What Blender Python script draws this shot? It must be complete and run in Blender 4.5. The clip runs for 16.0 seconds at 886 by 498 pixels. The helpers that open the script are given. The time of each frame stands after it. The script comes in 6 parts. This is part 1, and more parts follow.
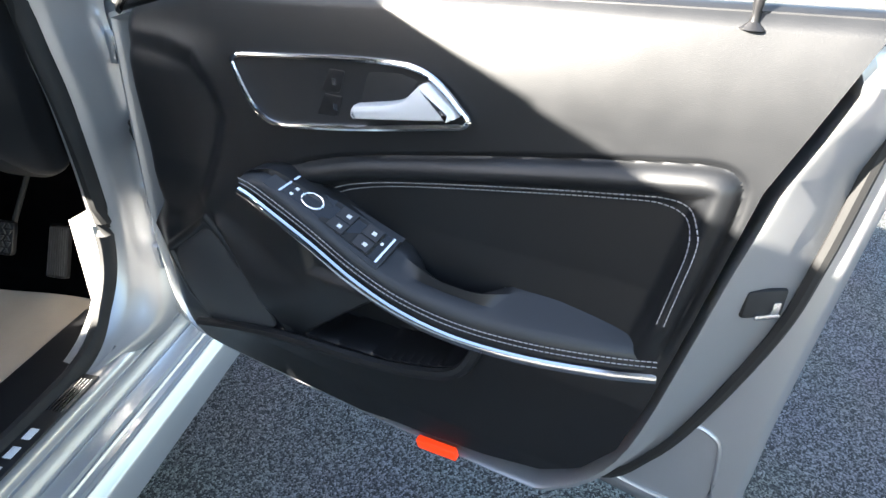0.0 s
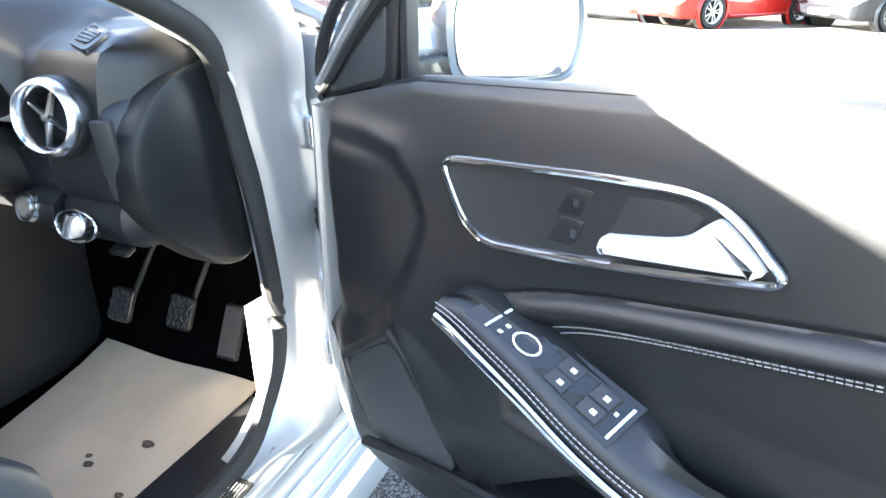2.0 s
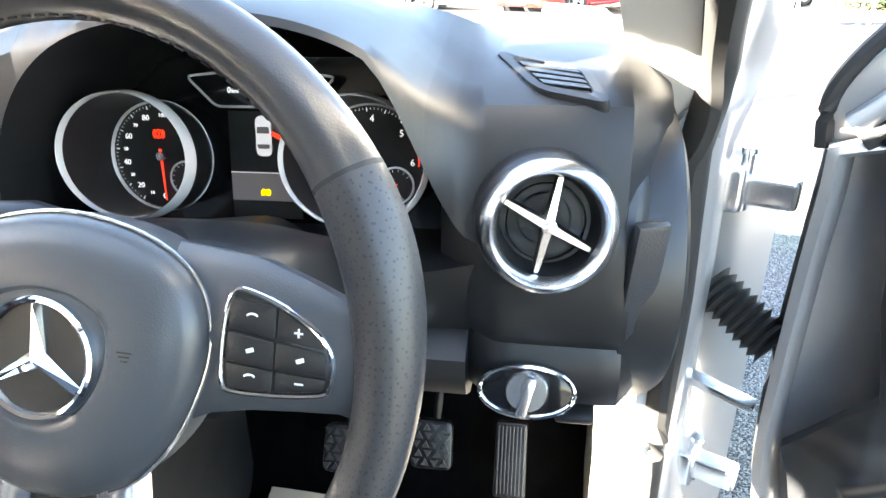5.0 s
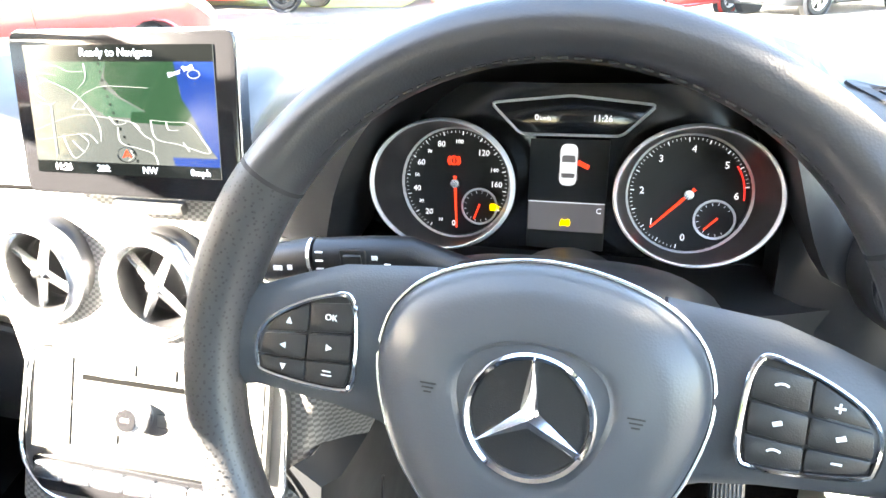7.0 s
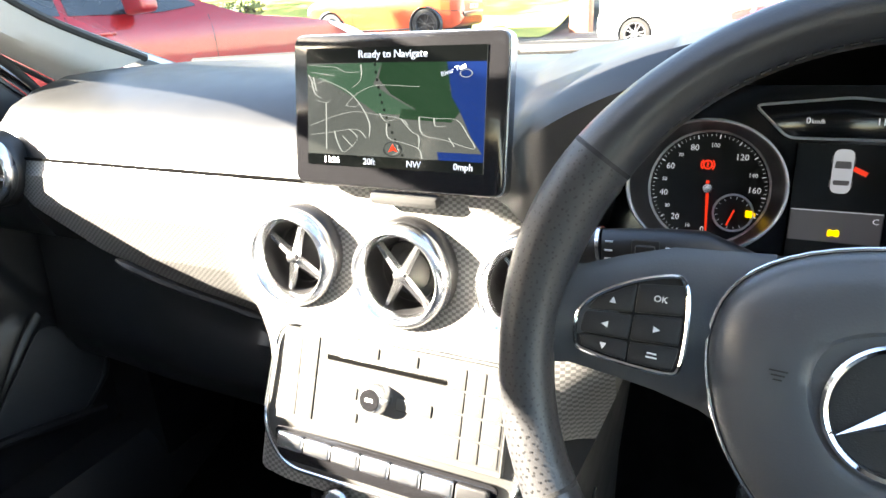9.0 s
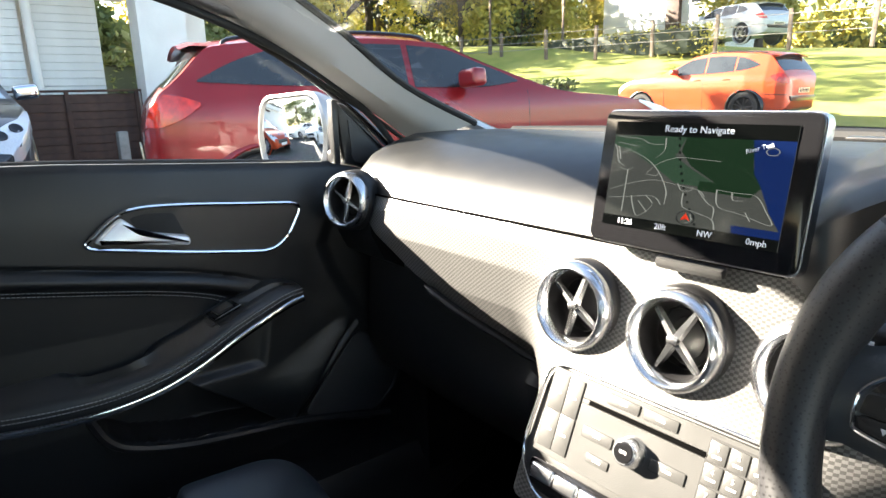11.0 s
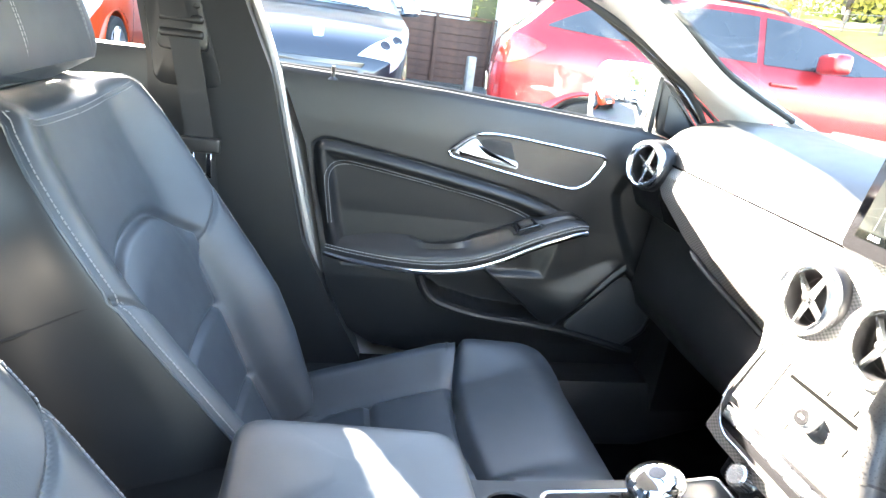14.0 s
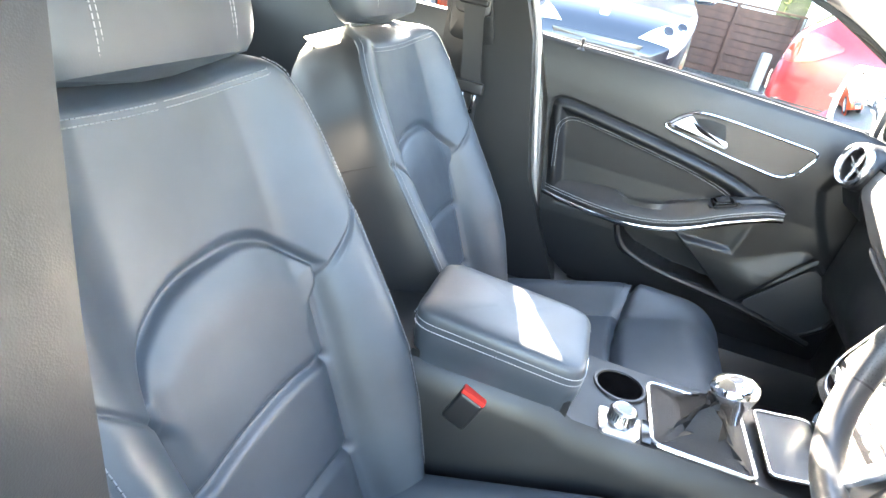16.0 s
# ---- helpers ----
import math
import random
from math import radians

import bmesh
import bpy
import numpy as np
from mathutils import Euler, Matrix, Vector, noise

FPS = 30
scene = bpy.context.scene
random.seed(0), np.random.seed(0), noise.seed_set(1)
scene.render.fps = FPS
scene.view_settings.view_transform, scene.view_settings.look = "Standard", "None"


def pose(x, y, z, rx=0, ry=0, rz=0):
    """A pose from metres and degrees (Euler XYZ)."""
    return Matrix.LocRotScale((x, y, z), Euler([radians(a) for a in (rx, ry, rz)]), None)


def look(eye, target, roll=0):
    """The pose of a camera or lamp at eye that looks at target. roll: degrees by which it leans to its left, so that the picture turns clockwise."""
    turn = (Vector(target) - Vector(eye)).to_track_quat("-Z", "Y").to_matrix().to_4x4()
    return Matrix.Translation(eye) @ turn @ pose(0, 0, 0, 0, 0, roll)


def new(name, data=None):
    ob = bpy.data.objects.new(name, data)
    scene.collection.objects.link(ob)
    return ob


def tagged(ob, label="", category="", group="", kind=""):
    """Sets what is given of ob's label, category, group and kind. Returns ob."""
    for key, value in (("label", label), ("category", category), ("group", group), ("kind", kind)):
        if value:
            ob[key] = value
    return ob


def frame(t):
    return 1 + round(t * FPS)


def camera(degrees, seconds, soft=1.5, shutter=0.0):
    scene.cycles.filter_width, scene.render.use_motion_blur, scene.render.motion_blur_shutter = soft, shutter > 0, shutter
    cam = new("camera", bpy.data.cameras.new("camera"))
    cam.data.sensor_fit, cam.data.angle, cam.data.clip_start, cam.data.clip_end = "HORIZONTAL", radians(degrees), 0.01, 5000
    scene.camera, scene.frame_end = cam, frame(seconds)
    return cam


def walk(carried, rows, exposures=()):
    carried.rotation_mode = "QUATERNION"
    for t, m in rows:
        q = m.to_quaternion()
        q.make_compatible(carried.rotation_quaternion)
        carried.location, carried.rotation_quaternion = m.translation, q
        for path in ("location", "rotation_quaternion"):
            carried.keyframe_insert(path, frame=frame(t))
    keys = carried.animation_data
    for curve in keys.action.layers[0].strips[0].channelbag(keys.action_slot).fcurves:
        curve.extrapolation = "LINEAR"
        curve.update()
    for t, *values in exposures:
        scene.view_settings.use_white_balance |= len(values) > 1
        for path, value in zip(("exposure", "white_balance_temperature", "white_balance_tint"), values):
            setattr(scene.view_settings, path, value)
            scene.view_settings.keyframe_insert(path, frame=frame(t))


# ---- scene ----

— TASK DESCRIPTION —
Repeat all of the data above word for word, minus the pictures.

— PROBLEM SOLUTION —
What Blender Python script draws this shot? It must be complete and run in Blender 4.5. The clip runs for 16.0 seconds at 886 by 498 pixels. The helpers that open the script are given. The time of each frame stands after it. The script comes in 6 parts. This is part 1, and more parts follow.
0.0 s
2.0 s
5.0 s
7.0 s
9.0 s
11.0 s
14.0 s
16.0 s
# ---- helpers ----
import math
import random
from math import radians

import bmesh
import bpy
import numpy as np
from mathutils import Euler, Matrix, Vector, noise

FPS = 30
scene = bpy.context.scene
random.seed(0), np.random.seed(0), noise.seed_set(1)
scene.render.fps = FPS
scene.view_settings.view_transform, scene.view_settings.look = "Standard", "None"


def pose(x, y, z, rx=0, ry=0, rz=0):
    """A pose from metres and degrees (Euler XYZ)."""
    return Matrix.LocRotScale((x, y, z), Euler([radians(a) for a in (rx, ry, rz)]), None)


def look(eye, target, roll=0):
    """The pose of a camera or lamp at eye that looks at target. roll: degrees by which it leans to its left, so that the picture turns clockwise."""
    turn = (Vector(target) - Vector(eye)).to_track_quat("-Z", "Y").to_matrix().to_4x4()
    return Matrix.Translation(eye) @ turn @ pose(0, 0, 0, 0, 0, roll)


def new(name, data=None):
    ob = bpy.data.objects.new(name, data)
    scene.collection.objects.link(ob)
    return ob


def tagged(ob, label="", category="", group="", kind=""):
    """Sets what is given of ob's label, category, group and kind. Returns ob."""
    for key, value in (("label", label), ("category", category), ("group", group), ("kind", kind)):
        if value:
            ob[key] = value
    return ob


def frame(t):
    return 1 + round(t * FPS)


def camera(degrees, seconds, soft=1.5, shutter=0.0):
    scene.cycles.filter_width, scene.render.use_motion_blur, scene.render.motion_blur_shutter = soft, shutter > 0, shutter
    cam = new("camera", bpy.data.cameras.new("camera"))
    cam.data.sensor_fit, cam.data.angle, cam.data.clip_start, cam.data.clip_end = "HORIZONTAL", radians(degrees), 0.01, 5000
    scene.camera, scene.frame_end = cam, frame(seconds)
    return cam


def walk(carried, rows, exposures=()):
    carried.rotation_mode = "QUATERNION"
    for t, m in rows:
        q = m.to_quaternion()
        q.make_compatible(carried.rotation_quaternion)
        carried.location, carried.rotation_quaternion = m.translation, q
        for path in ("location", "rotation_quaternion"):
            carried.keyframe_insert(path, frame=frame(t))
    keys = carried.animation_data
    for curve in keys.action.layers[0].strips[0].channelbag(keys.action_slot).fcurves:
        curve.extrapolation = "LINEAR"
        curve.update()
    for t, *values in exposures:
        scene.view_settings.use_white_balance |= len(values) > 1
        for path, value in zip(("exposure", "white_balance_temperature", "white_balance_tint"), values):
            setattr(scene.view_settings, path, value)
            scene.view_settings.keyframe_insert(path, frame=frame(t))


# ---- scene ----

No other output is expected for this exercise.